Semantic Vector Retrieval and I2I Recall Optimization in Xianyu Search
Xianyu search recall stage upgraded from simple text matching to semantic vector retrieval using DSSM with Electra‑Small, query graph attention, and behavior‑based I2I, adding structured attributes and OCR tags, improving AUC to 0.824 and HitRate@10 to 90.1%, boosting purchase metrics by up to 4%.
The recall stage is the foundation of Xianyu's search funnel, yet it historically relied on simple text matching and limited field extensions, restricting both relevance and personalization.
To enrich item representations, structured attributes (category, CPV), image‑derived OCR tags, and I2I migration information (similar items via swing techniques) were added, along with other predictive tags.
Analysis revealed two major gaps: (1) query‑side recall still used strict term matching without semantic flexibility, and (2) the system lacked personalized recall, often discarding potentially relevant items.
In response, a semantic vector recall was introduced. The model follows a DSSM architecture with an Electra‑Small encoder (≈47 M parameters). Query towers incorporate neighboring queries (Q2Q) via a self‑attention module, and missing Q2Q signals are randomly masked to handle long‑tail queries.
Two loss functions were explored:
Classic Triple loss: loss = loss_fun(scores, labels)
InfoNCE loss with temperature scaling for better generalization.
Data construction focuses on relevance: positive samples are high‑CTR items under the same query, while negatives include random batch items, same‑category neighbors, low‑exposure items, and term‑replacement queries.
Graph Query Attention builds a query graph by concatenating the top‑3 similar queries (Swing Q2Q) and feeding them to the query tower with distinct segment IDs, enabling direct attention between the key query and its graph context.

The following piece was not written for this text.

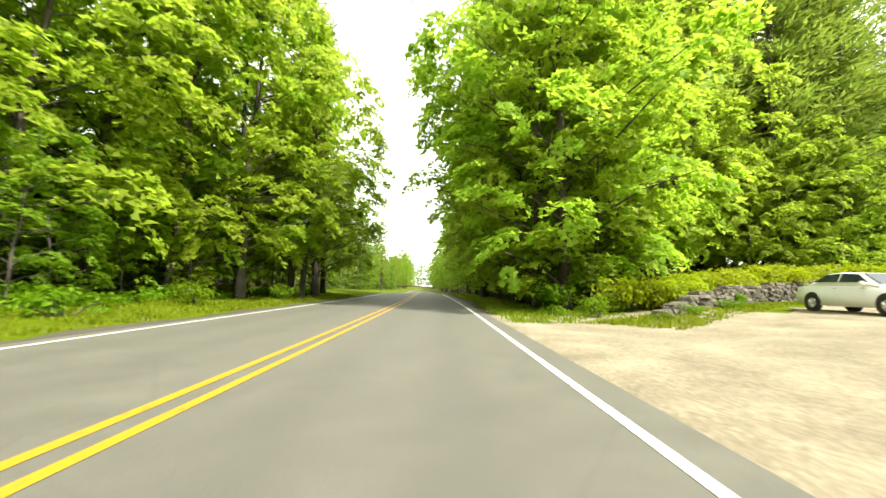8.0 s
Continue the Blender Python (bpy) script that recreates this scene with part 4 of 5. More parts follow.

Online deployment leverages the Ha3 vector engine. Indexes are refreshed daily (full T+1) and incrementally via SARO pipelines for item status changes. Multi‑path recall combines inverted, vector, and I2I engines, each with configurable recall quotas.
Behavior‑based I2I (Q2I2I) was further added: a query retrieves a trigger item (online top exposure or offline historical stats), which then maps to candidate items via recommendation or “you may also like” logs. This pipeline boosted 7‑day per‑user purchase‑seller metrics by up to +4 % but required strict relevance filters (category, core term, dynamic thresholds) to control bad‑case rates.
Experimental results show AUC improvements from 0.78 to 0.824 and HitRate@10 gains from 80.7 % to 90.1 % across various model variants. The trade‑off between relevance and efficiency remains a key focus, with future work targeting soft relevance constraints, multimodal fusion, and more robust personalization.